In 1959 Aldous Huxley gave a series of lectures at Santa Barbara where he spoke enthusiastically about William H. Sheldon’s somatotype theory. His final words in that series of lectures illustrate why psychology may be doomed to a future of failure.

“The only criticism I have had has been in reference to some of the people that I thought had made important contributions, such as W.H. Sheldon. I may be wrong, and Sheldon may be wrong, but I happen to think he is right. In regard to this I will just say what I have already said, that it is not necessarily true that, because a particular doctrine at a particular moment is orthodox, it is correct. There have been too many examples in the past of orthodoxies proved to be profoundly incorrect, for anybody to feel it necessary to accept everything in the orthodox view.”

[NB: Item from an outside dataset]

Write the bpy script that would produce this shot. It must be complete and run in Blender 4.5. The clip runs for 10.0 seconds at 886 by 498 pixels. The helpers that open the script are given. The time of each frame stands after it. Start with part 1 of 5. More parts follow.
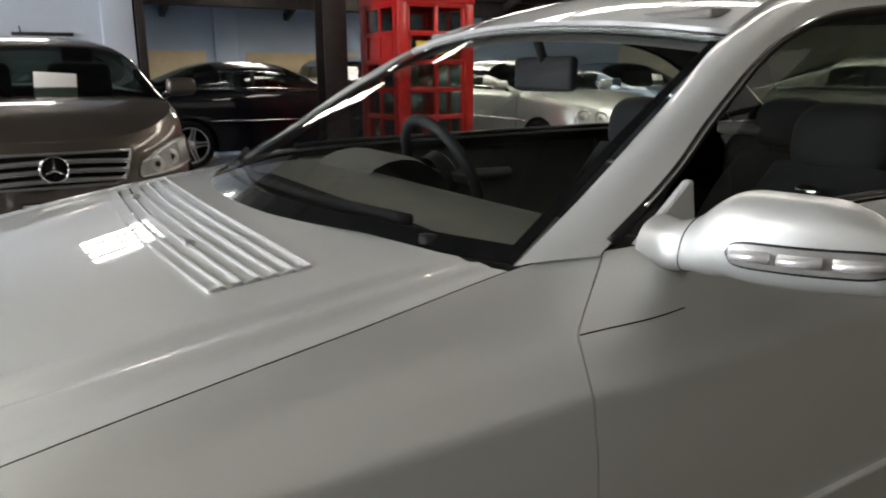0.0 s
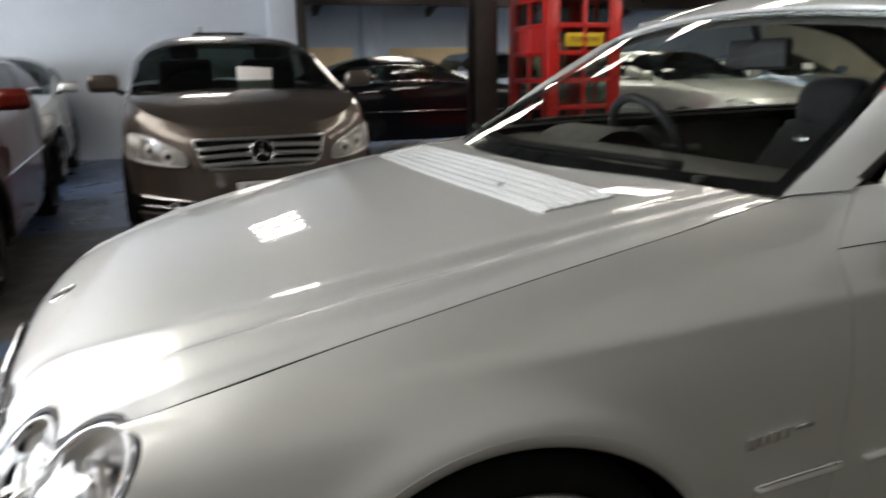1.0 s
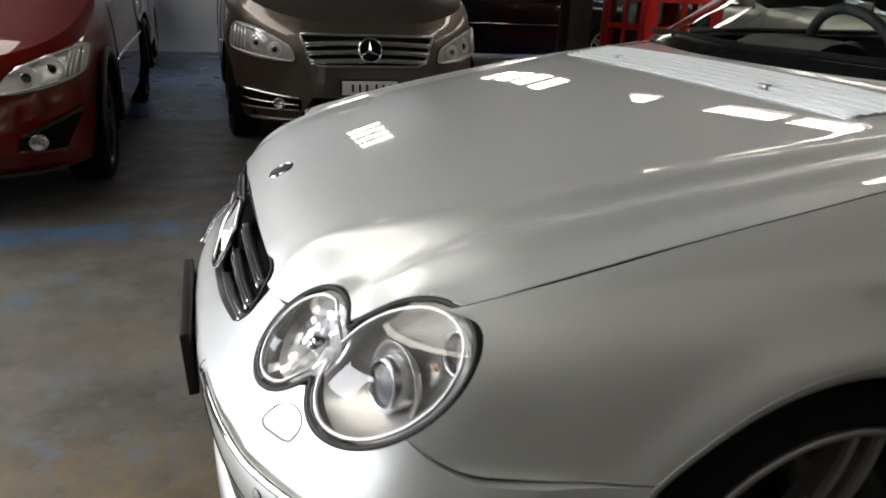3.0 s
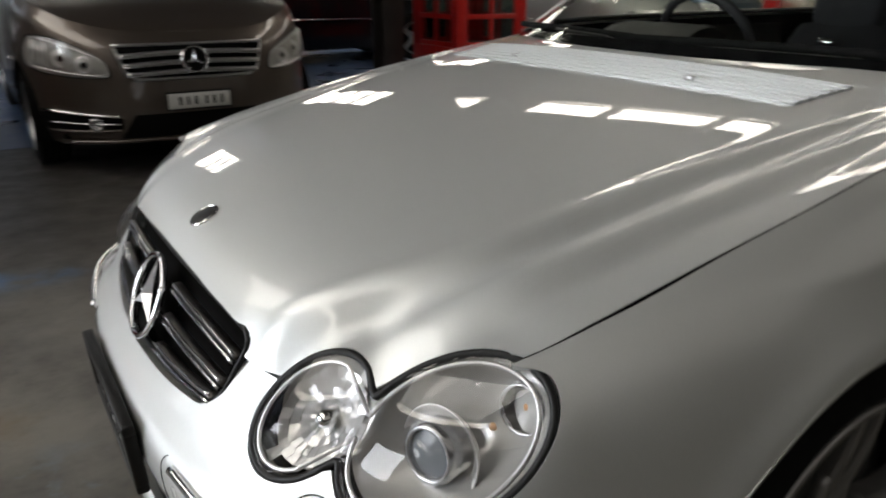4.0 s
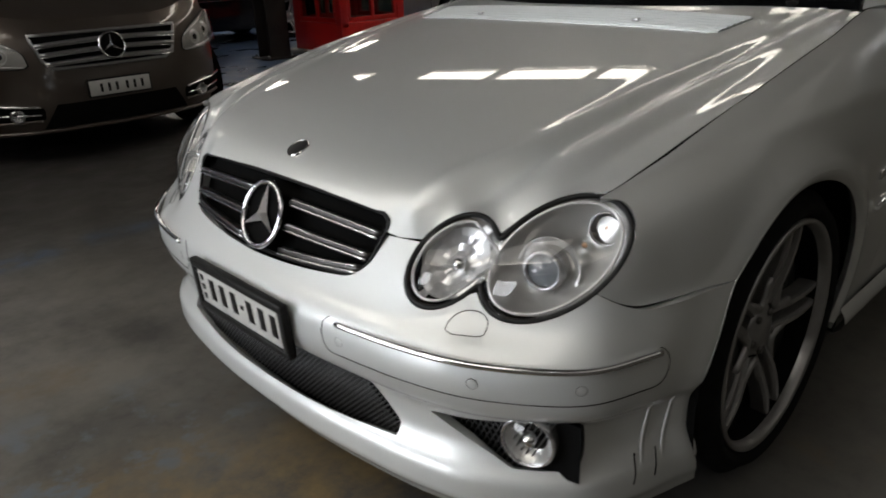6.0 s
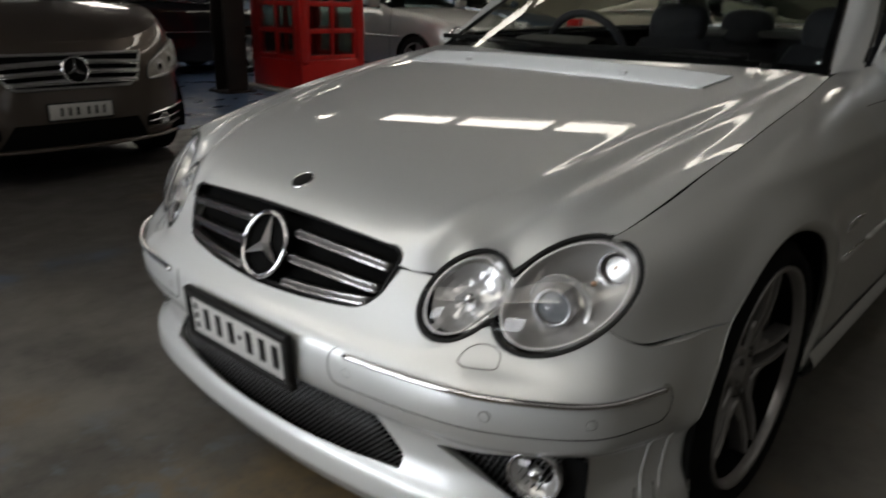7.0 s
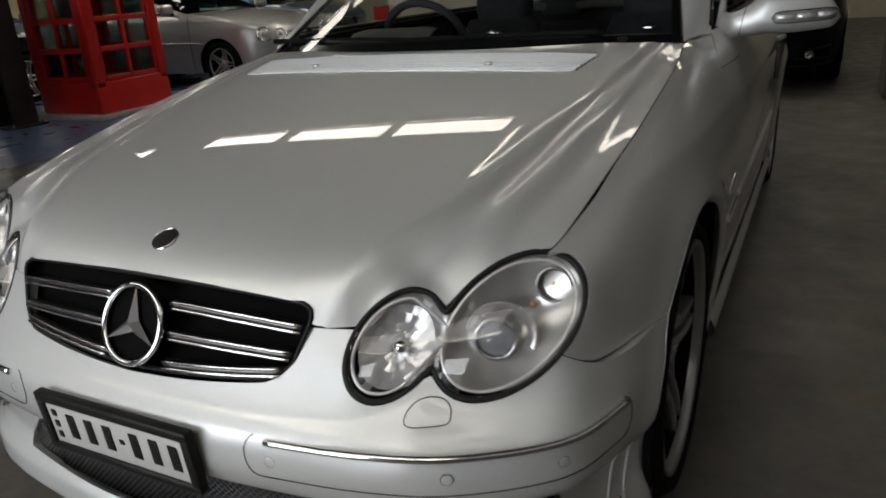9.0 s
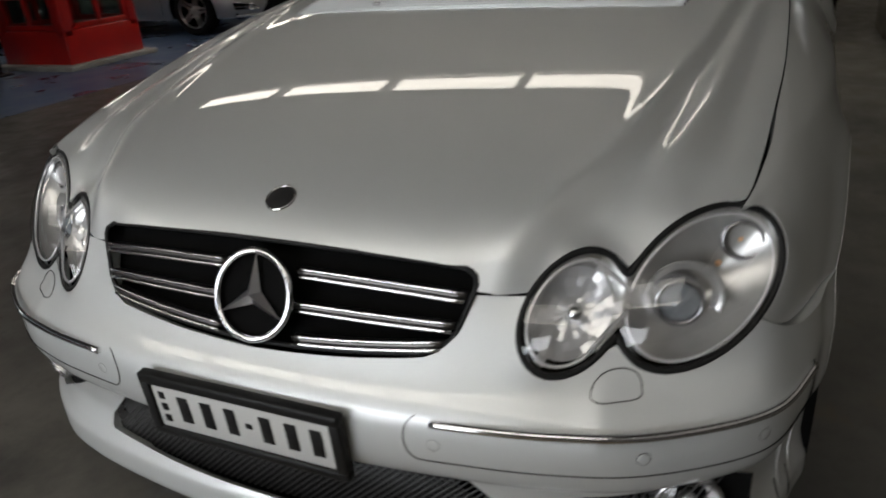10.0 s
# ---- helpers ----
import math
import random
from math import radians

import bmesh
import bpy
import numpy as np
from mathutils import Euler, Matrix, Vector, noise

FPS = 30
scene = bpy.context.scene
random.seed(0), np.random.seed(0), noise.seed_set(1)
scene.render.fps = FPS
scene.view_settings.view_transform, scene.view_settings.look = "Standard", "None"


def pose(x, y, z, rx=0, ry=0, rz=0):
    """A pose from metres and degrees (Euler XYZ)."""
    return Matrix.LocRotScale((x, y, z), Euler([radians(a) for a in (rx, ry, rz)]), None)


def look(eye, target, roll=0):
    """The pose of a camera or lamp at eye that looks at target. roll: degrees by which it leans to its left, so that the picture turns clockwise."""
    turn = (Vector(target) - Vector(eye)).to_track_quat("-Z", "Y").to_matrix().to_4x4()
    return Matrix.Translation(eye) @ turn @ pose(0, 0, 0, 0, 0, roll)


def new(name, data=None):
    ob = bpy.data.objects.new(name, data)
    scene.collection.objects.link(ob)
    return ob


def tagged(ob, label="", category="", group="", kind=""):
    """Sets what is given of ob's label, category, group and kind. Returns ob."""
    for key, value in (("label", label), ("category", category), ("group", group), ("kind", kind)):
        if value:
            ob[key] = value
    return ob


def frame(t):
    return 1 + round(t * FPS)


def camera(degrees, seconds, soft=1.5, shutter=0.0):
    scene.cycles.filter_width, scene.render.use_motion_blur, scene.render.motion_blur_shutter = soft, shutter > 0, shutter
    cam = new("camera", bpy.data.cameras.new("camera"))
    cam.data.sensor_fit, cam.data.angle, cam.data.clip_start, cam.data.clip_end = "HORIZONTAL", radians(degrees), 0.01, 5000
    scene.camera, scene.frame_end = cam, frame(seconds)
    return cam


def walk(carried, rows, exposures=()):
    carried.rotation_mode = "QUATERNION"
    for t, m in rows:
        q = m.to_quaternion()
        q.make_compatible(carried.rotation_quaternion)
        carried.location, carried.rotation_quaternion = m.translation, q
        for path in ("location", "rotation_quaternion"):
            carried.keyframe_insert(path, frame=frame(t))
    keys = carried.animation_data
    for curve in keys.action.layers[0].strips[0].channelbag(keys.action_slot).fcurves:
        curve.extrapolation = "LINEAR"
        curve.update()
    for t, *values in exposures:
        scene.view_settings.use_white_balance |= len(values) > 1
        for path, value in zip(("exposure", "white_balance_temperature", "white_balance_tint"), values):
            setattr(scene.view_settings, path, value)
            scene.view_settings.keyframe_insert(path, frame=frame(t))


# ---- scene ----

By promoting interest in somatotype I’m not asking people to accept a new dogma. What I am asking is that psychologists put aside their dogmatic rejection of somatotype and begin to treat this information scientifically as a “working hypothesis”. This is not a settled argument. I have been thinking about this for over thirty years and I have found some new clues that merit further investigation. There is ample evidence that this is an area that needs to be revisited.

After thousands of years, we still await the BIG THEORY in psychology.